__Dataset extract__

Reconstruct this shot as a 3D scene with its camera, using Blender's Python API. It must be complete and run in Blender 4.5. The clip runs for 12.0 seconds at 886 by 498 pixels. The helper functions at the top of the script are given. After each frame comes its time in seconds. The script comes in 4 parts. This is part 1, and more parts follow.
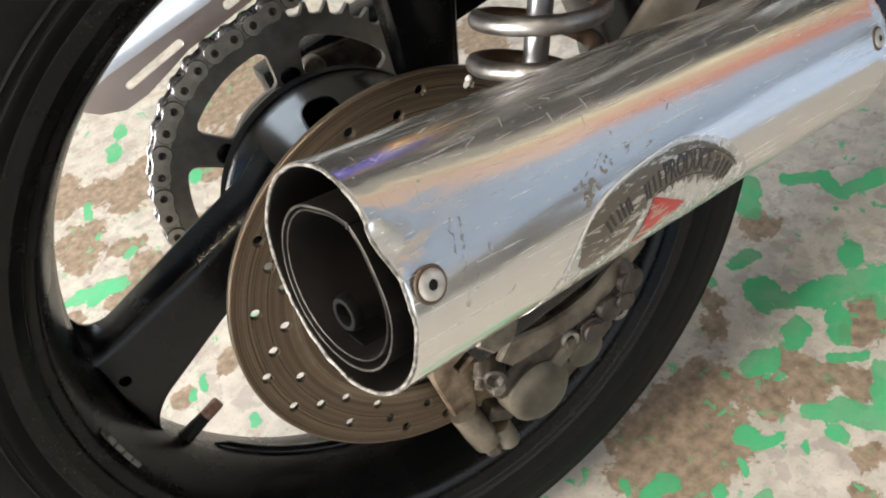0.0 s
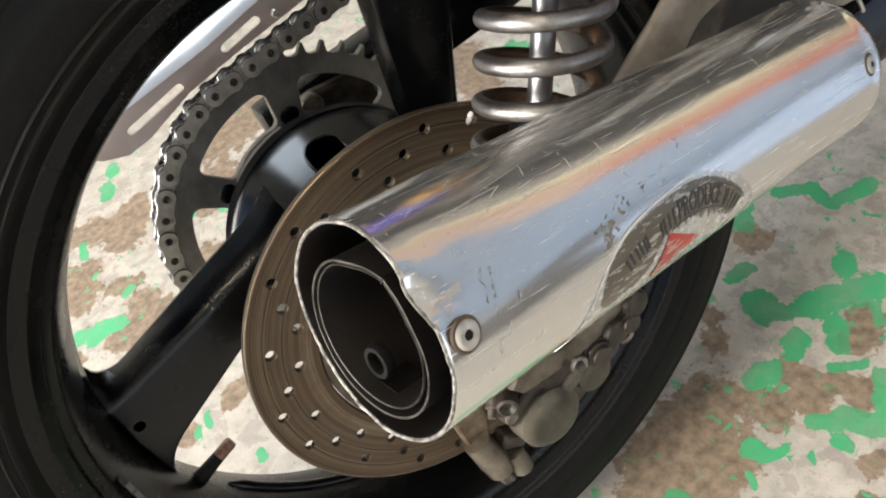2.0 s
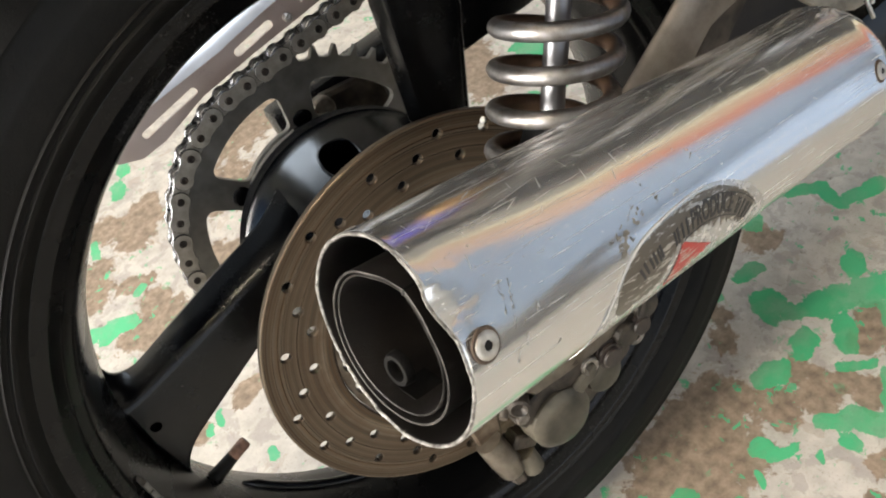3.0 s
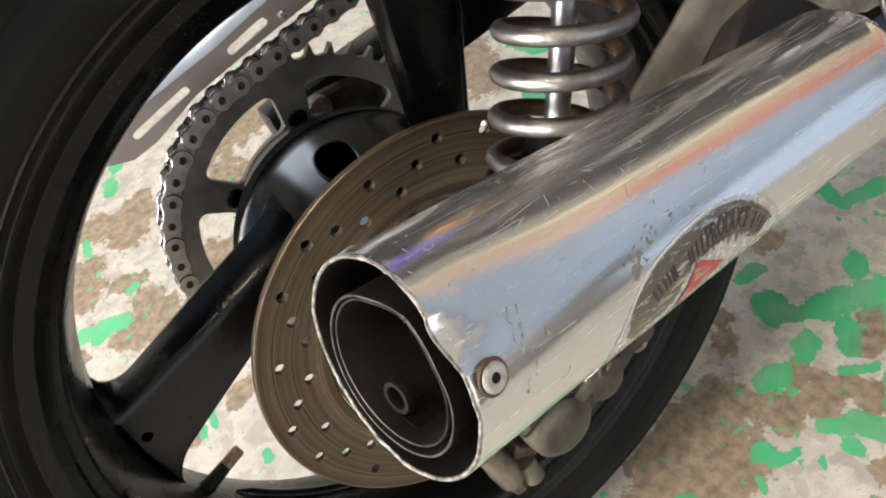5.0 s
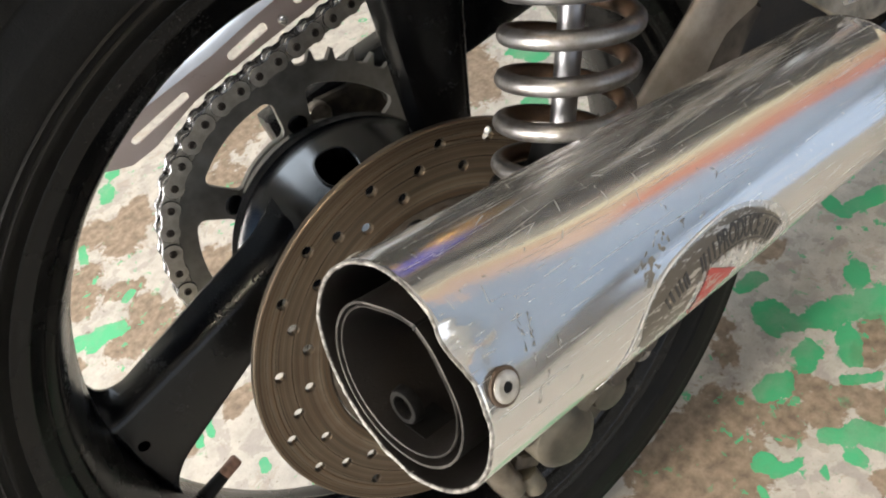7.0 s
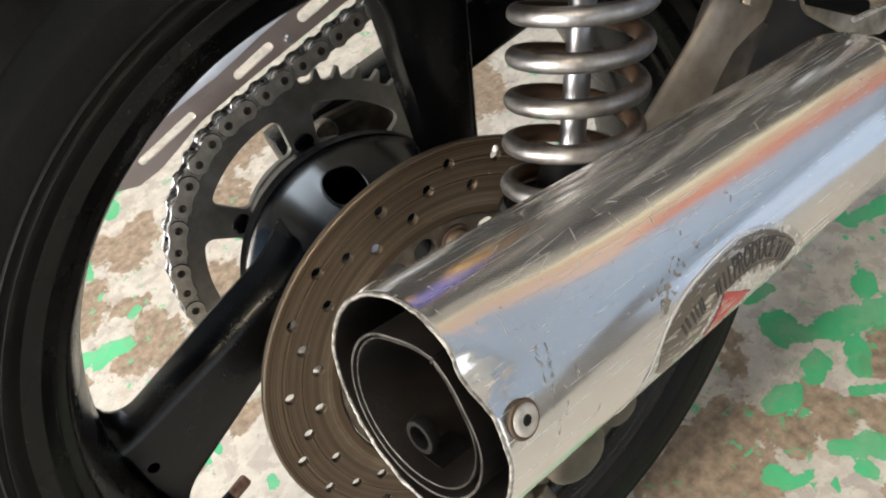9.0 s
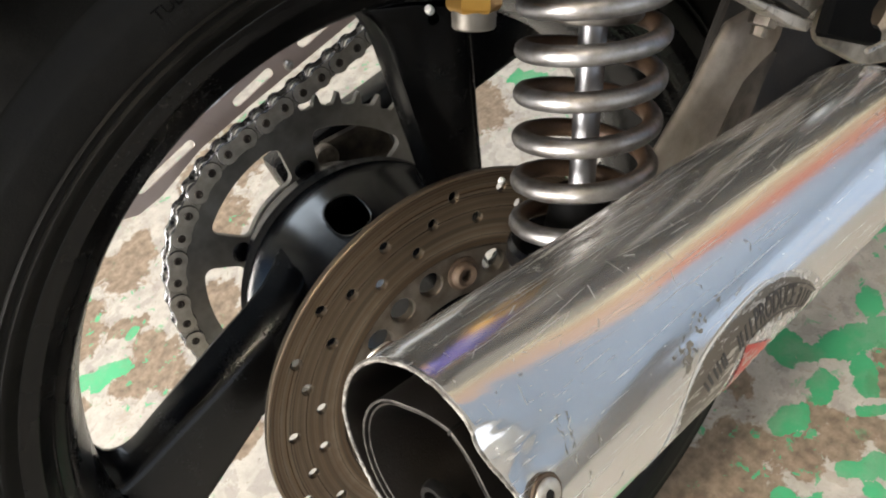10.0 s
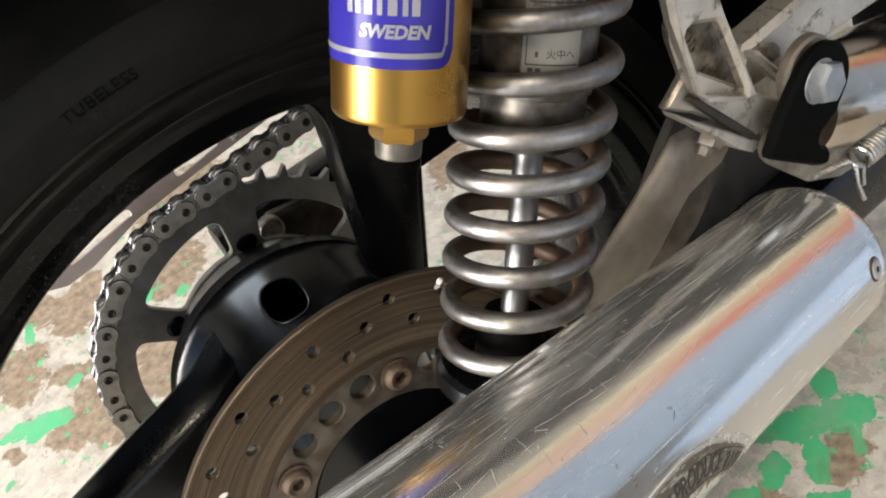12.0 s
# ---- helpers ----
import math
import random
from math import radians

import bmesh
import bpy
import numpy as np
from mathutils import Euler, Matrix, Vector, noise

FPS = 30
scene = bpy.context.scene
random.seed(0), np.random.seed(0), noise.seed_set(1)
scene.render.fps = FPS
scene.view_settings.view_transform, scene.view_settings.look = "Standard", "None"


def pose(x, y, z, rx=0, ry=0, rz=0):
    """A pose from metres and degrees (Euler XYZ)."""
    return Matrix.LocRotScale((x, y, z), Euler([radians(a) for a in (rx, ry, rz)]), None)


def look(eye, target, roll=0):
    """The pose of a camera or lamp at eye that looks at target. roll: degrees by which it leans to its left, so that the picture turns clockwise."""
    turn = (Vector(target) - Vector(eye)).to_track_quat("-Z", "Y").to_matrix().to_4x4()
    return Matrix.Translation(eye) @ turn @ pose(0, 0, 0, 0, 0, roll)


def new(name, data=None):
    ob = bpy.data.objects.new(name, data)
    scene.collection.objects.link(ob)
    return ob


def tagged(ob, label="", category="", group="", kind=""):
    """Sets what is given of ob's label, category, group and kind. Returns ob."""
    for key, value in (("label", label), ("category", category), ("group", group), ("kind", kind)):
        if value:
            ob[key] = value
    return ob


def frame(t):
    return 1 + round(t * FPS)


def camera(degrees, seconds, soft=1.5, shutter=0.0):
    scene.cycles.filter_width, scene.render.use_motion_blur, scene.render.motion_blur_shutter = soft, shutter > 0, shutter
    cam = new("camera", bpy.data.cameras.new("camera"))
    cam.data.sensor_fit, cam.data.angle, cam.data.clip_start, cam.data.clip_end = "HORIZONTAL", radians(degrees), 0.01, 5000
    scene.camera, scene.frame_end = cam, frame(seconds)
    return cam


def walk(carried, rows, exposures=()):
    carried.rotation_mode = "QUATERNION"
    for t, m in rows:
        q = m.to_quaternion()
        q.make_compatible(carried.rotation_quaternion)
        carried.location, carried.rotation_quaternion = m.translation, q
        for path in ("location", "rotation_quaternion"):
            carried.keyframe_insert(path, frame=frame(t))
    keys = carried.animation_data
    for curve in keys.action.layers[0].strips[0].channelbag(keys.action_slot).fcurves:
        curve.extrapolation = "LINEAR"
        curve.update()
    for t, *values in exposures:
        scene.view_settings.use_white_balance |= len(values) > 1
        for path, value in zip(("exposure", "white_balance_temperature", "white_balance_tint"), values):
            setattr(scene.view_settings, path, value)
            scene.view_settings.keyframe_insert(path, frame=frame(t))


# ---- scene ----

__Written problem__
Pull out each line containing the word "seconds" and copy it.

__The answer__
Reconstruct this shot as a 3D scene with its camera, using Blender's Python API. It must be complete and run in Blender 4.5. The clip runs for 12.0 seconds at 886 by 498 pixels. The helper functions at the top of the script are given. After each frame comes its time in seconds. The script comes in 4 parts. This is part 1, and more parts follow.
def camera(degrees, seconds, soft=1.5, shutter=0.0):
    scene.camera, scene.frame_end = cam, frame(seconds)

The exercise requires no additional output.